Bates, who has been credited as a world-renowned expert in forensic computer analysis, became the focus of a police inquiry last year when he acted in the case of a Bristol man accused of possessing paedophile images.

He was arrested last September on suspicion of conspiracy to possess indecent images of children. His home was searched and 87 computer hard drives and several hundred photographs of children were seized.

The police claimed Bates had 2,500 photographs of children in his possession. He disputes that, saying there were only about 250 pictures, all relating to historic cases which the police had knowledge of.

Bates challenged the search and seizure at a judicial review and said the material was legally restricted, professionally confidential and required for his work as a defence expert.

In May the high court ruled in his favour saying the search was unlawful and ordered Port to return the material.

But Port refused, saying that the public would not understand a police officer handing back images of suspected child abuse during an investigation.
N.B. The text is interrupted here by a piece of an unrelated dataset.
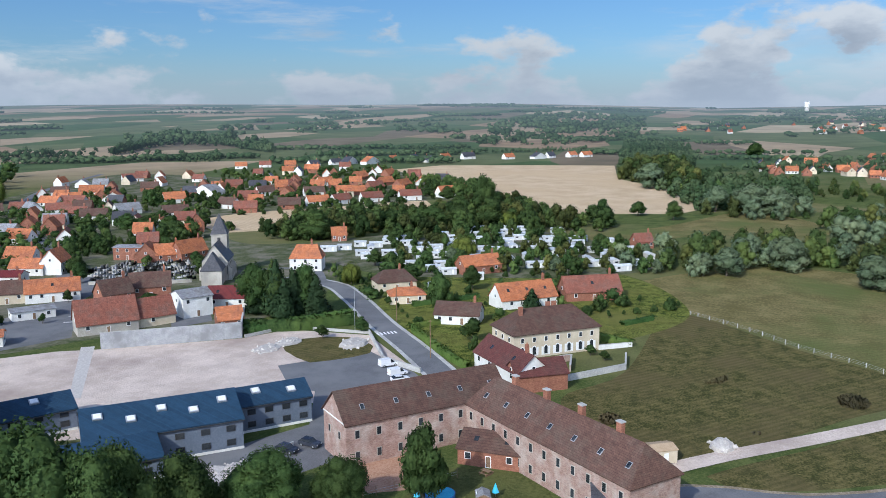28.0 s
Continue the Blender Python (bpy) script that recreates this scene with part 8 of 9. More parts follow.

Bates, who is acting in two forthcoming appeals against conviction in the Ore investigation, has suggested that 85% of the convictions are unsafe because of ‘massive evidence of credit card fraud’.

Operation Ore was launched in 2002 after the credit card details of 7,200 people believed to have paid for paedophile images on the internet were supplied to the British police by US investigators.

More than 2,000 individuals have been convicted as part of the inquiry. Police suspected those on the list of having paid for access to images of children being abused through a website called Landslide, which provided access to 300 adult sites.

But Bates and others say the inquiry was seriously flawed, and said many people on the list were victims of credit card fraud. In the United States only a small proportion of those on the list were convicted.

In his affidavit Bates said: ‘My investigation revealed … massive evidence of credit card fraud within the database (Landslide) and conclusive evidence of breathtaking incompetence in the prosecution’s expert analyses of how this database had been generated and maintained.’

Senior officers involved in Ore are also facing a class action from former suspects who claim their lives have been ruined as a result of a flawed investigation.

In their judgment Lord Justice Stanley Burnton, Mr Justice Wilkie and Mr Justice Calvert Smith criticised Port for attempting to smear Bates in a series of newspaper articles ‘all of which were directed to bring Bates into disrepute as a result of suggestions that there was salacious material which he had on computers otherwise than for purely professional purposes’.

They refused to grant Port’s legal team costs. Bates said he would be pursuing a case for damages against the force and Port.